A few days ago, we started a book club among friends, and the first book we have chosen is: "The Four Agreements" by Miguel Ruiz.
Although it's a book I read a long time ago, it's one of those books that keeps changing and transforming with time and personal growth.
Have you read it? If you haven't, I invite you to do so, to put its teachings into practice, and to share your experience.
"There is no reason to suffer. The only reason you suffer is because you demand it of yourself. If you look at your life, you will find many excuses to suffer, but no valid reason. The same is true for happiness. The only reason you are happy is because you decide to be happy. Happiness is a choice, as is suffering." (Miguel Ruiz).
Domestication and the Dream of the Planet
Are things as we see them, as we feel them, or do we basically interpret what we have been taught to interpret?
For the ancient Toltec culture (Mexico), the "reality" we assume socially is nothing more than a collective dream, the dream of the planet. From the moment we are born, we interpret reality through agreements, and in doing so, we agree with the adult world on what a table is, what a dress is, but also on what is "right" and what is "wrong," and even who we are or what our place is in the world (in the family, in class, at work). Miguel Ruiz calls this process domestication.
"Domestication is so powerful that at a certain point in our lives, we no longer need anyone to domesticate us. We don't need our mother or father, the school, or the church to domesticate us. We are so well trained that we are our own trainer. We are a self-domesticated animal."
The Judge and the Victim
During this learning process, we incorporate the judge and the victim into our own personalities.
The judge represents that tendency in our mind that constantly reminds us of the book of law that governs our lives - what is right and what is wrong - and rewards us and, more often, punishes us.
The victim is that part within each person that suffers the demands of their own inner judge. We suffer, regret, blame ourselves, and punish ourselves over and over again, every time the memory takes its toll.
And as a consequence of the system itself, fear is instilled in our lives.
Fear and self-demands are the worst enemies of our thinking and, therefore, of our lives. During the process of domestication, we form a mental image of perfection, which is not a bad path to follow. "The problem is that because we are not perfect, we reject ourselves. And the degree of rejection depends on how effective adults have been in breaking our integrity."
If the book of law that governs our lives (our morality, our logic, our "common sense") does not fulfill its objectives, which fundamentally consist of making us happy and in harmony, it is evident that it does not work. And if it doesn't work, it needs to be changed. And we do that by reviewing our agreements (our unquestionable interpretation, our value system), unmasking those that are not valid and replacing them with others.
The Toltec philosophy proposes four basic agreements:
- Be impeccable with your word
Words have great creative power; they create worlds, realities, and above all, emotions.

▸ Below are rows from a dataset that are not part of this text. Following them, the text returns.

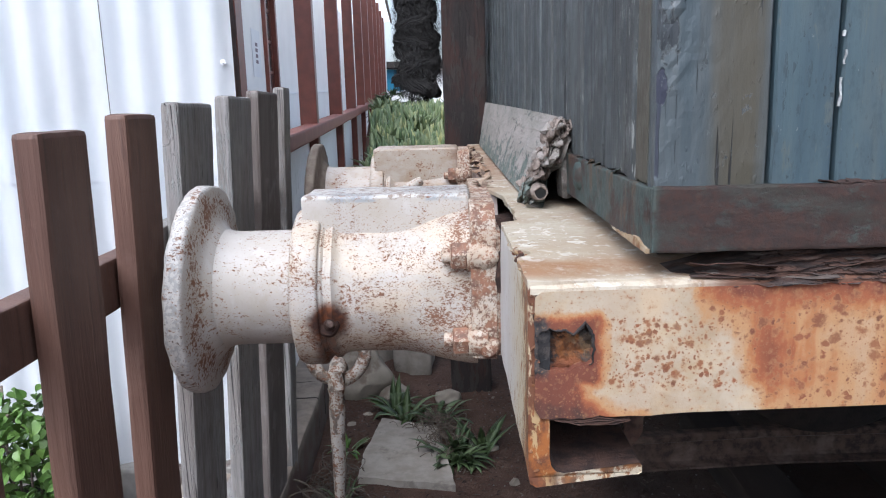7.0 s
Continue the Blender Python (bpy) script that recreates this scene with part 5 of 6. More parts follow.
ob.matrix_parent_inverse = FENCE
bm = box(-0.95, -0.895, -0.6, 2.3, 0.35, 0.45, 0.005, (0, 20, 2), 0.002, 9)
ob = part("fence_rail", bm, FENCE_GREY, fence)
ob.matrix_parent_inverse = FENCE

# ---- the verandah building ----
DX = -0.0726


def front(y, off=0.0):
    """x of the building's front line at y, off metres behind it."""
    return -0.862 + DX * (y - 2.2) - off


# corrugated end wall facing the camera's side
bm = bmesh.new()
rows = []
nx = 300
for z in (0.3, 0.9, 1.57):
    rows.append([bm.verts.new((-0.93 - 3.2 * i / nx, 2.16 + 0.015 * math.cos(2 * math.pi * (3.2 * i / nx) / 0.146) - (0.0 if z < 1.5 else 0.006), z)) for i in range(nx + 1)])
for z in (1.562, 2.3, 3.2):
    rows.append([bm.verts.new((-0.93 - 3.2 * i / nx, 2.152 + 0.015 * math.cos(2 * math.pi * (3.2 * i / nx) / 0.146) - (0.004 if z < 1.6 else 0), z)) for i in range(nx + 1)])
for k in (0, 1, 3, 4):
    for i in range(nx):
        bm.faces.new((rows[k][i], rows[k][i + 1], rows[k + 1][i + 1], rows[k + 1][i]))
bmesh.ops.solidify(bm, geom=list(bm.faces), thickness=0.006)
structure("wall_sheeting", bm, SHEET_WHITE, "white painted corrugated sheet wall in two courses", "wall", smooth=True)
for i, (x, z) in enumerate(((-0.965, 2.03), (-1.62, 1.63))):
    bm = join(lathe([(0.012, 0.011), (0.004, 0.0105), (0.003, 0.006)], 16, "Y", (x, 2.136, z), False), lathe([(0.004, 0.006), (0.0, 0.0045), (-0.001, 0.001)], 12, "Y", (x, 2.136, z), False))
    tagged(part("roofing_screw", bm, SHEET_WHITE, None, "white painted roofing screw with washer in the sheet wall", True), category="screw", group="sheet wall screws")
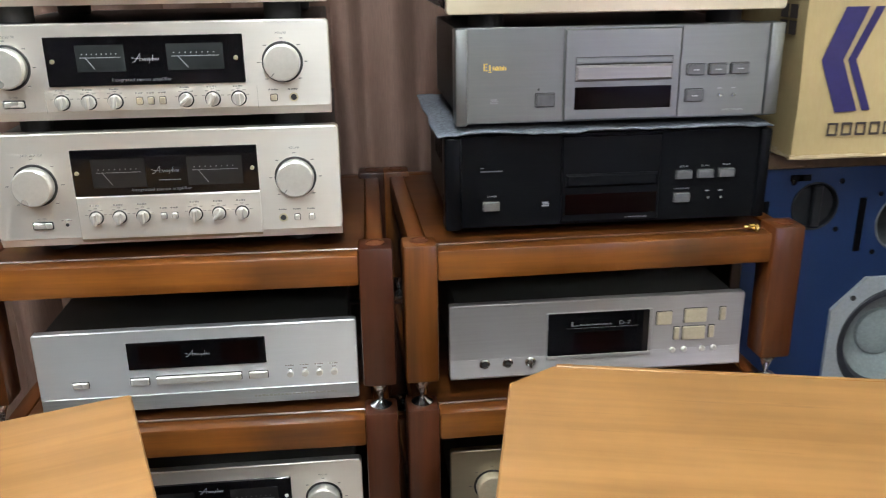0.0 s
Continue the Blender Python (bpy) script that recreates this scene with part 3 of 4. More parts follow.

Words can build or destroy, heal or harm. Being impeccable with your word means using language in the direction of truth and love. It means speaking with integrity, avoiding gossip, and refraining from using words to spread negativity or create unnecessary suffering. By being impeccable with your word, you align your language with the power of creation and contribute to a more harmonious and uplifting reality.
- Don't take anything personally
When others express their opinions, judgments, or criticisms, it is essential not to take it personally. What others say or do is a reflection of their own perception and belief system, shaped by their domestication and life experiences. By not taking things personally, you free yourself from needless suffering and emotional attachments. You understand that what others say is a projection of their own reality and has nothing to do with your worth or identity.
- Don't make assumptions
Assumptions are often based on incomplete information, misinterpretations, or unfounded beliefs. Making assumptions can lead to misunderstandings, conflicts, and unnecessary suffering. To avoid this, it is important to ask questions, seek clarity, and communicate openly. By not making assumptions, you cultivate a mindset of curiosity, openness, and understanding. You embrace the power of clear communication and genuine connection with others.
- Always do your best
Doing your best means giving your maximum effort in every moment, regardless of the circumstances. It is not about perfection or comparing yourself to others but about recognizing and honoring your own potential. Your best will vary from moment to moment, depending on your energy, health, and available resources. By always doing your best, you avoid self-judgment and regret. You can take pride in knowing that you have given your all and can accept the outcomes with gratitude and self-compassion.
By adopting and practicing these four agreements, you can transform your life and break free from the limitations and suffering imposed by domestication. You become the conscious creator of your own reality and experience greater freedom, authenticity, and happiness.